Table 2. Test mean categorical cross entropy.

5 Conclusions and Further Work

Here we have proposed a combination-based MTL approach using deep networks to define common and task-specific models that work together through a convex formulation. We have revised a taxonomy of previous MTL proposals adding the combination-based models as a distinct category; to the best of our knowledge, ours is the first proposal in this new category which uses neural networks.

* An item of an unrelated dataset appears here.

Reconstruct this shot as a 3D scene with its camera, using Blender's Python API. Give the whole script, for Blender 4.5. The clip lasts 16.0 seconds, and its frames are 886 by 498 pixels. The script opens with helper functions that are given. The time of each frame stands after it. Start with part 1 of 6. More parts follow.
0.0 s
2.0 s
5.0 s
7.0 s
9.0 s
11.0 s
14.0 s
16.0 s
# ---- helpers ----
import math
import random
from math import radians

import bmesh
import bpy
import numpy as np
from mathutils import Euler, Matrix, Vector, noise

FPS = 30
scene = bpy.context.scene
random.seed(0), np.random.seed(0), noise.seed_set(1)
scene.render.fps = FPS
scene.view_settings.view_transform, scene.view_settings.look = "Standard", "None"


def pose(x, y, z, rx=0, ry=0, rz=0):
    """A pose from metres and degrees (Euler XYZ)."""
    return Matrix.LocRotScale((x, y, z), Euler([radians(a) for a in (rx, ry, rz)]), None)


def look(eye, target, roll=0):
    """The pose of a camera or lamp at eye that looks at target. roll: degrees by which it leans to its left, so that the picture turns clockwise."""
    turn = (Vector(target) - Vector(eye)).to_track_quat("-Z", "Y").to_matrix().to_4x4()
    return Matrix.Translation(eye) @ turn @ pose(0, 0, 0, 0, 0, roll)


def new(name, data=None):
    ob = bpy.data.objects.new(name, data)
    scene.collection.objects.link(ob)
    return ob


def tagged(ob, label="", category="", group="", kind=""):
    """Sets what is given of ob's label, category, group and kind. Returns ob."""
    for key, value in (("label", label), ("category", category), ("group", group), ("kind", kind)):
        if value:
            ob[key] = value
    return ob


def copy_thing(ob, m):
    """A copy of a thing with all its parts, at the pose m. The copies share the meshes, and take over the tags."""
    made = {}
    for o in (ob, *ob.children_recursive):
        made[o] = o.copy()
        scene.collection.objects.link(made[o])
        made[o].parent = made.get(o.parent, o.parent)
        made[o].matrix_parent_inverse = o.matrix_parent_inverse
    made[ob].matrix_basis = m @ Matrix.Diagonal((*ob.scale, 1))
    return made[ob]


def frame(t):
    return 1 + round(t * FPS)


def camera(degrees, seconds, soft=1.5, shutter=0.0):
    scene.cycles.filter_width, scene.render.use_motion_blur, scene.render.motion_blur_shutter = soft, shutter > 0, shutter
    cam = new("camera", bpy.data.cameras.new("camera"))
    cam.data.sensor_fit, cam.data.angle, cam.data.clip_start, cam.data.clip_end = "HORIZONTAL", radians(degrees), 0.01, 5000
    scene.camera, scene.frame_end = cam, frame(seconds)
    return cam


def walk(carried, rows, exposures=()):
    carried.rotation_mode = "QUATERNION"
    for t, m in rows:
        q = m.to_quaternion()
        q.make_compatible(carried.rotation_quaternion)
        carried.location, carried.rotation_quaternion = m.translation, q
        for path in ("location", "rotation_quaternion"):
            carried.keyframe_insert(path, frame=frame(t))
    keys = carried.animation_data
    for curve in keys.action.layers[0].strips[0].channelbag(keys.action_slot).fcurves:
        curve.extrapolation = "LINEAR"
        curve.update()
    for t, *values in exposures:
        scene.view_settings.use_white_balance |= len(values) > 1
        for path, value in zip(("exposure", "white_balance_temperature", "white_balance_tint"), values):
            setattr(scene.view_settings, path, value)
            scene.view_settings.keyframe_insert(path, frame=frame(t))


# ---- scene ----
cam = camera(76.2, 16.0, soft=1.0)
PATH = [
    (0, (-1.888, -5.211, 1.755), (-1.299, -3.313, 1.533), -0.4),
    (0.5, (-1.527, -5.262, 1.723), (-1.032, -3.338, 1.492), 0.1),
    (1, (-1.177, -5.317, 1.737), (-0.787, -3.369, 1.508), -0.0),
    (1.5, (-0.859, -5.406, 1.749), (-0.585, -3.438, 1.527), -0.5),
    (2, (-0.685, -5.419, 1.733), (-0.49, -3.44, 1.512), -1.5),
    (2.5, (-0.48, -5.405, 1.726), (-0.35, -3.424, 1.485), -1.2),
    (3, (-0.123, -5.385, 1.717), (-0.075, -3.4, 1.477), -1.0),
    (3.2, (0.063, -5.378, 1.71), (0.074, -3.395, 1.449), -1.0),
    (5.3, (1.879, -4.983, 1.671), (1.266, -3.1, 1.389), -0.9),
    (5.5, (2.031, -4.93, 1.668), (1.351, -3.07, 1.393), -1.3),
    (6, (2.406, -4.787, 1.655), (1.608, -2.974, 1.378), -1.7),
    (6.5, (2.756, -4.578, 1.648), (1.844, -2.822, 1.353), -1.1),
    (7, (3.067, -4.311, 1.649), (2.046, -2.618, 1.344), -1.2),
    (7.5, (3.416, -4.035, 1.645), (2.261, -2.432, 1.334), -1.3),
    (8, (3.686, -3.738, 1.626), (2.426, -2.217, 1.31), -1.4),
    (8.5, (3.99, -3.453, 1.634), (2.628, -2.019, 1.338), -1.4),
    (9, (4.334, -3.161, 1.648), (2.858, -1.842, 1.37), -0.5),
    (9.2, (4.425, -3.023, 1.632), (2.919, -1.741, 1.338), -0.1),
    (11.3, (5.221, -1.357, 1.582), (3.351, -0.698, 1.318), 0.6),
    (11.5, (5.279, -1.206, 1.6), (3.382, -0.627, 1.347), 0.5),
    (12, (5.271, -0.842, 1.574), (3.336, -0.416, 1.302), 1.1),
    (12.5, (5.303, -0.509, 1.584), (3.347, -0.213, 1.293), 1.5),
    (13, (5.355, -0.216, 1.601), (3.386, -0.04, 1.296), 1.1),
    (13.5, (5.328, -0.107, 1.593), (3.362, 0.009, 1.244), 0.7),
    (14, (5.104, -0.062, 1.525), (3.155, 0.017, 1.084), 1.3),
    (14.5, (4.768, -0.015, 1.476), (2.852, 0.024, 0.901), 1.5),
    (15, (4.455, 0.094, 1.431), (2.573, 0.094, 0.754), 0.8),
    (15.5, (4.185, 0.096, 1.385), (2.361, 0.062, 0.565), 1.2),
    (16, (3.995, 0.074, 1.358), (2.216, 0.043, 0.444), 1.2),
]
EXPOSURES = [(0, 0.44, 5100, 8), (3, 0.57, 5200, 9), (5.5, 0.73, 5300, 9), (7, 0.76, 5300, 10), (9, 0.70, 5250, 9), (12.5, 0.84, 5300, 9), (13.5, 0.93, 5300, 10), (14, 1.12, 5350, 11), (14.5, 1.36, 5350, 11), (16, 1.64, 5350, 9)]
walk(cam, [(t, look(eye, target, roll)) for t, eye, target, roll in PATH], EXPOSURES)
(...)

The most popular NN based approach to MTL has been hard sharing, where tasks share the hidden parameters and different outputs are used for each task. In our experiments we have observed that our model outperforms the hard sharing approach in the four image problems considered. Moreover, our proposal also obtains better results than the baseline neural models for common- or independent-task learning. From this fact, we can infer that our MTL approach is able to extract and jointly exploit the information learned by the common and task-specific parts. We point out that the convex combination approach to MTL can also be applied to other models, such as SVMs. However, their potentially very high computational cost is well known and, in fact, we have not been able to apply them to our image classification problems.

As lines of further work, we point out that the mixing \(\lambda \) coefficient selected here as a hyperparameter by CV, can be alternatively seen as another network weight to be learned. It is also interesting to fully exploit the flexibility of our approach by using different architectures for each one of the common and task-specific modules. We are currently pursuing these and other ideas.